Google Chrome Web Browser
Google has scheduled the patches for Meltdown and Spectre exploits on January 23 with the release of Chrome 64, which will include mitigations to protect your desktop and smartphone from web-based attacks.
In the meantime, users can enable an experimental feature called "Site Isolation" that can offer some protection against the web-based exploits but might also cause performance problems.
"Site Isolation makes it harder for untrusted websites to access or steal information from your accounts on other websites. Websites typically cannot access each other's data inside the browser, thanks to code that enforces the Same Origin Policy." Google says.
Here's how to turn on Site Isolation:
- Copy chrome://flags/#enable-site-per-process and paste it into the URL field at the top of your Chrome web browser, and then hit the Enter key.
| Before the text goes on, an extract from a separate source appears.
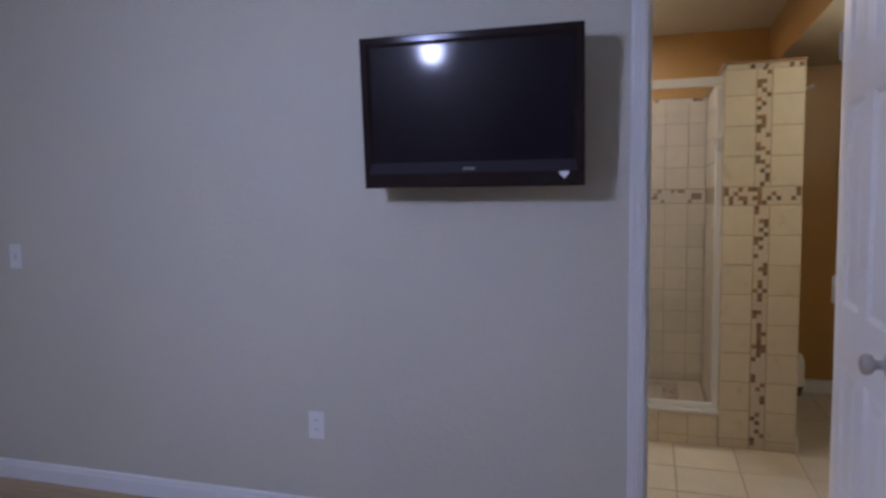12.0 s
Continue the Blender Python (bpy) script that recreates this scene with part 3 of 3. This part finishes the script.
# closet brackets and rods
def tube(bm, pts, r, seg=8):
    for p, q in zip(pts, pts[1:]):
        rod(bm, p, q, r, seg)
    return bm


def bracket(name, x, z, drop, reach, label):
    """z: the arm's height; the hook at the arm's end cradles a rod."""
    g = thing(name, (x, CLB, z), label, "bracket", "rod brackets")
    part("wall_leg", box(B(), -0.012, 0.012, -0.005, 0, -drop, 0.012, bev=0.001), M_TRIM, g)
    for zz in (0.0, -drop + 0.012):
        part("screw", lathe(B(), [(0, 0.0025), (0.004, 0.002), (0.005, 0)], m=Matrix.Translation((0, -0.005, zz)) @ pose(0, 0, 0, 90, 0, 0), seg=10), M_PLATE, g)
    part("arm", box(B(), -0.009, 0.009, -reach + 0.02, -0.005, -0.006, 0.0, bev=0.001), M_TRIM, g)
    p, q = Vector((0, -0.006, -drop + 0.02)), Vector((0, -reach + 0.03, -0.004))
    side = Vector((0.009, 0, 0))
    up = (q - p).cross(side).normalized() * 0.003
    bm = B()
    vs = [bm.verts.new(c + sx * side + su * up) for c in (p, q) for sx in (-1, 1) for su in (-1, 1)]
    for f in ((0, 1, 3, 2), (4, 6, 7, 5), (0, 4, 5, 1), (2, 3, 7, 6), (0, 2, 6, 4), (1, 5, 7, 3)):
        bm.faces.new([vs[i] for i in f])
    part("brace", bm, M_TRIM, g)
    for dx in (-0.009, 0.009):
        arc = [(dx, -reach + 0.021 * math.cos(a), 0.018 + 0.021 * math.sin(a)) for a in (math.pi * (0.75 + 1.3 * i / 10) for i in range(11))]
        part("rod_hook", tube(B(), arc, 0.004), M_PLATE, g)
    part("hook_lip", box(B(), -0.014, 0.014, -reach - 0.028, -reach - 0.019, 0.022, 0.046, bev=0.002), M_PLATE, g)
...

- Look for Strict Site Isolation, then click the box labelled Enable.
- Once done, hit Relaunch Now to relaunch your Chrome browser.
The Linux kernel developers have also released patches for the Linux kernel with releases including versions 4.14.11, 4.9.74, 4.4.109, 3.16.52, 3.18.91 and 3.2.97, which can be downloaded from Kernel.org.
VMware and Citrix
A global leader in cloud computing and virtualisation, VMware, has also released a list of its products affected by the two attacks and security updates for its ESXi, Workstation and Fusion products to patch against Meltdown attacks.
On the other hand, another popular cloud computing and virtualisation vendor Citrix did not release any security patches to address the issue. Instead, the company guided its customers and recommended them to check for any update on relevant third-party software.